Were you ever bullied on the playground? Or called names by the neighbor kid? Do you have an annoying co-worker? A friend (or spouse) who pushes your buttons?
As a kid, I’ll never forget my mom admonishing me, “Josh, kill them with kindness.”
But what does this mean? The motive behind it sounds harsh, but a further look at how we treat those who test our patience may help us understand kindness in a new way. In Romans 2:4, Paul writes that “God’s kindness leads you toward repentance.”
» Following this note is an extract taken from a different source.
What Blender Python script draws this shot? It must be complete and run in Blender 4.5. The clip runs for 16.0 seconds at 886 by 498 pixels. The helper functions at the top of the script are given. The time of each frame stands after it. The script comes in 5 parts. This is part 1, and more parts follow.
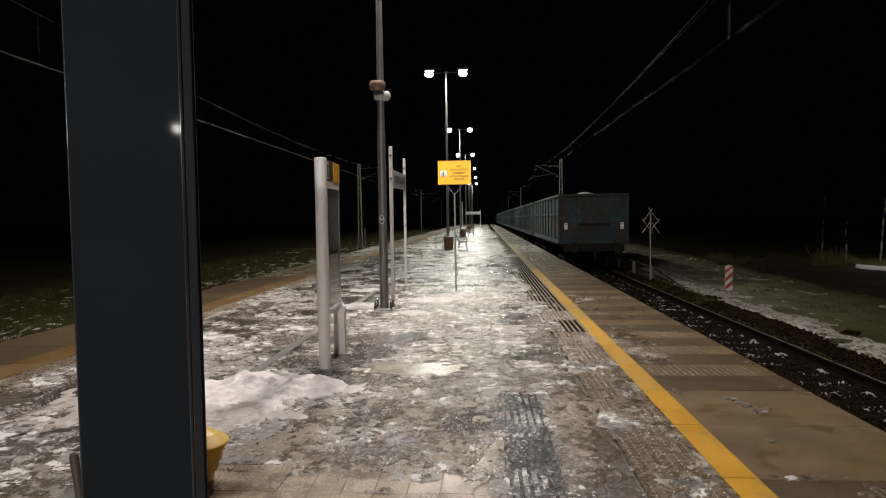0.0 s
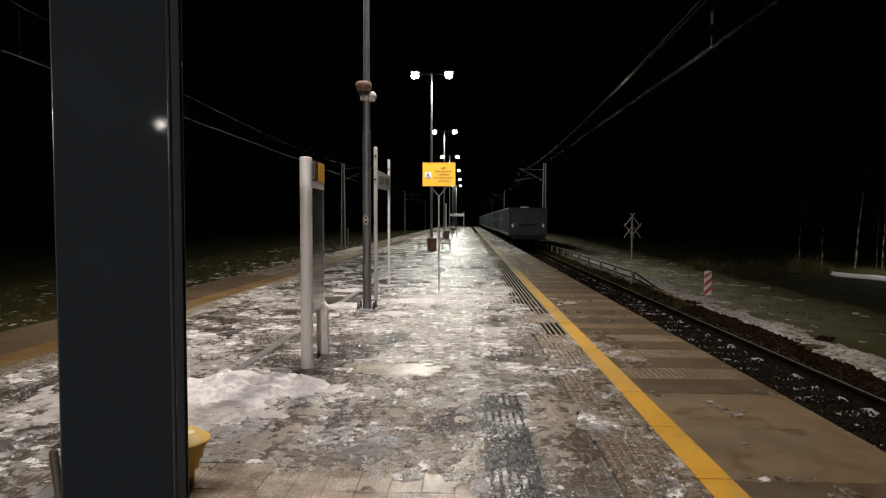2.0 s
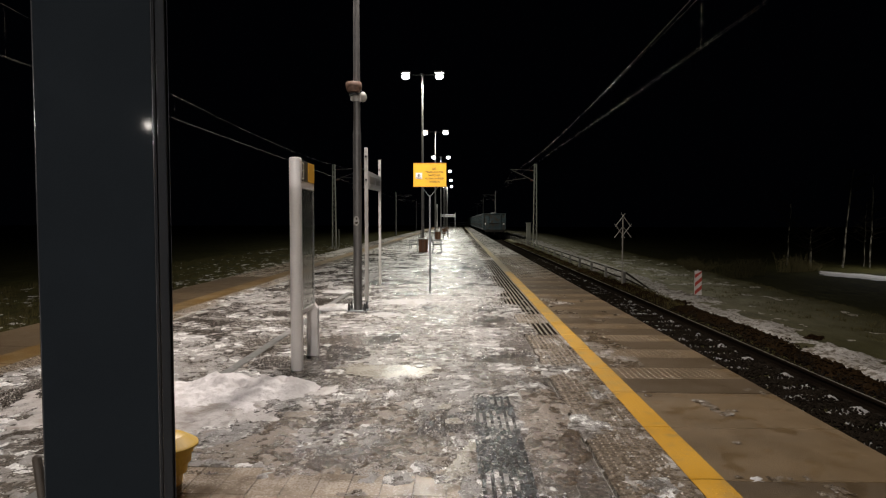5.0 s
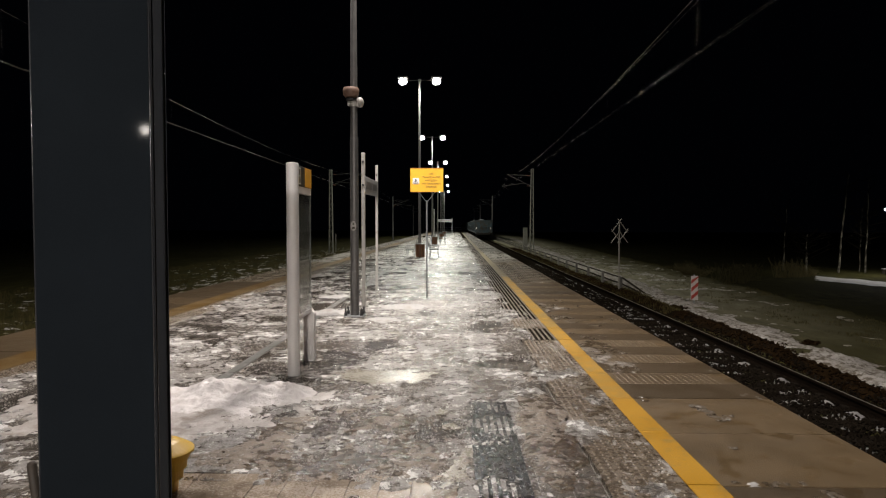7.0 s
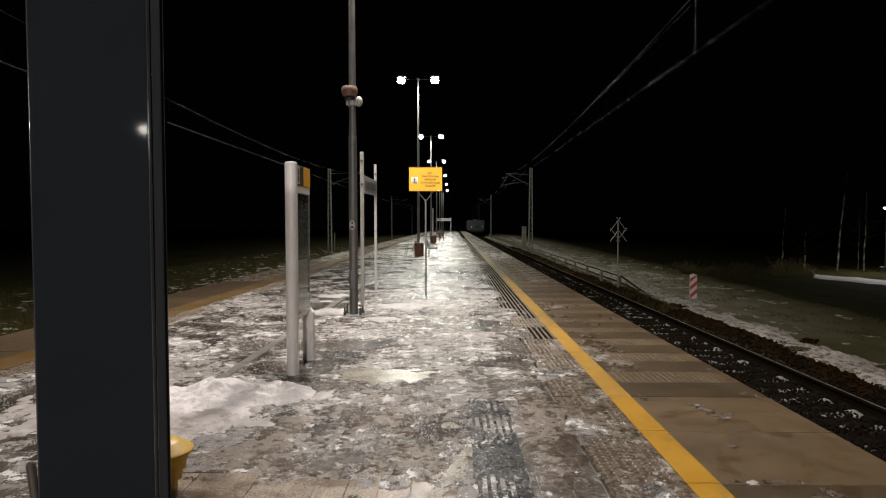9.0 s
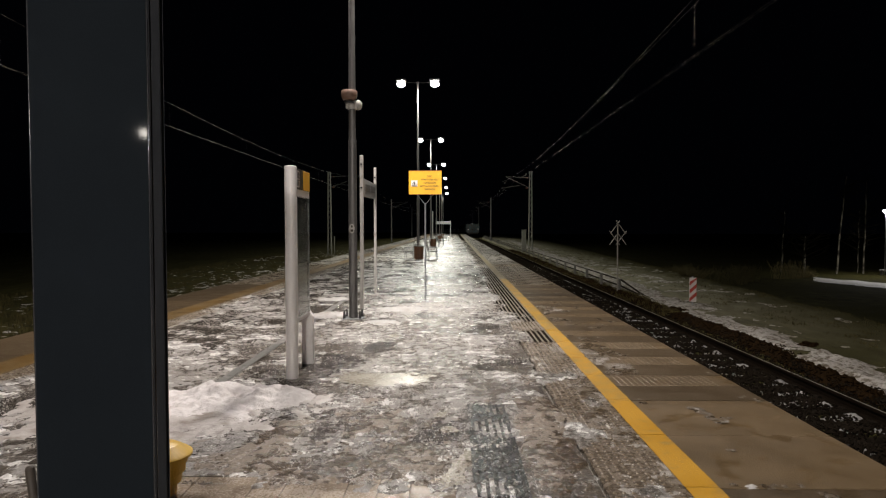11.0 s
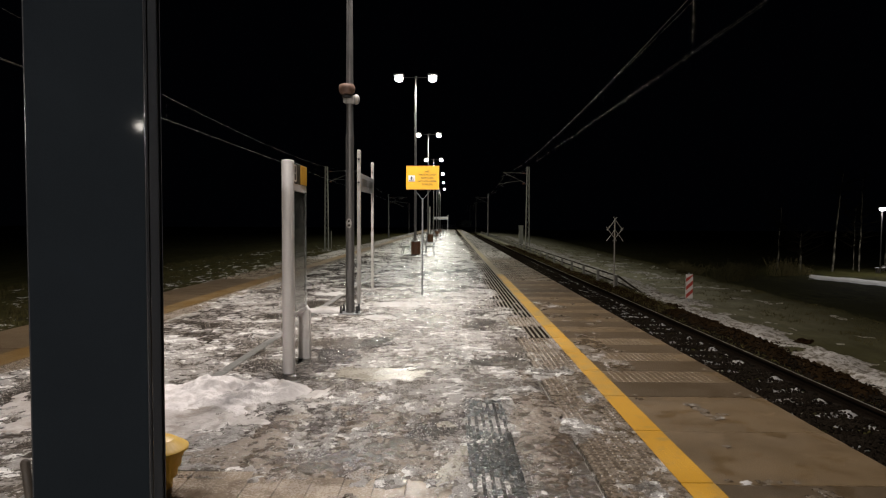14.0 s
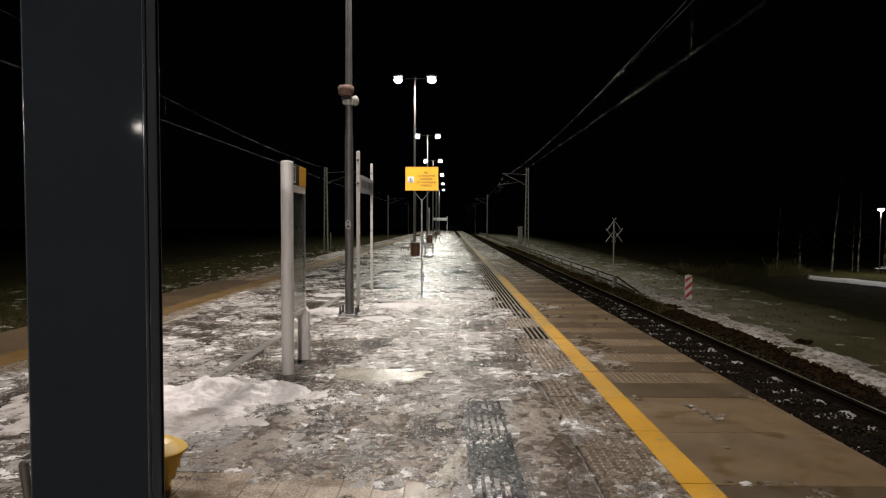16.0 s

We rarely experience selfless acts. In fact, kindness is quite unnatural. When we have been hurt, we tend to react in hurt (Eph. 4:31). But kindness is just the opposite. It leads us to extend love and forgiveness, even (and perhaps, especially) when we’ve been hurt (Eph. 4:32).
Kindness is when your child, though treated badly by a friend or sibling, still shares gummy bears at snack time.
Kindness is when you as a parent, though your child refuses to share, choose not to react out of anger.
The Greek root for kindness (Gal. 5:22) means uprightness, or benevolence, and describes the ability to act for the welfare of those taxing our patience. Remember the last time someone taxed your patience?
One clear example of kindness in Scripture is the parable of the Good Samaritan, who not only stopped to help the half-dead Jewish man, but also paid for his care (Luke 10:25-37).
This same word is also used to describe God’s unfathomable kindness to unbelievers, a kindness to those who didn’t love Him; a kindness that expects nothing in return (Romans 2:4, 11:22; Ephesians 2:7; Titus 3:4). Picture Jesus on the cross, kindly praying for the soldiers murdering Him (Luke 23:34).
But kindness by itself is insufficient. In Galatians 5, Paul speaks about the fruit of the Spirit not as a list of isolated character traits, but as one thing. That’s because one quality without the others is counterfeit.
Goodness without kindness can be legalistic. Kindness without goodness can tolerate sin. We show the pure fruit of the Spirit only as we take time to develop these qualities together.
The Good Samaritan did not help in order to earn his way to heaven. The goodness he showed sprung from the kindness within his heart—concern for the Jewish man’s wellbeing, despite his own personal expense.
Instilling kindness and goodness in our children begins when we model loving behavior, even when they test our patience—an unnatural act that comes supernaturally through the Spirit.
• Kindness is the ability to act for the welfare of those who test our patience.
• Kindness is grounded first in love, and expects nothing in return for the good it produces.
• We show the pure fruit of the Spirit only as we take time to develop these qualities together.
Family Memory Verse
“But when the kindness and love of God our Savior appeared, he saved us, not because of righteous things we have done, but because of his mercy.”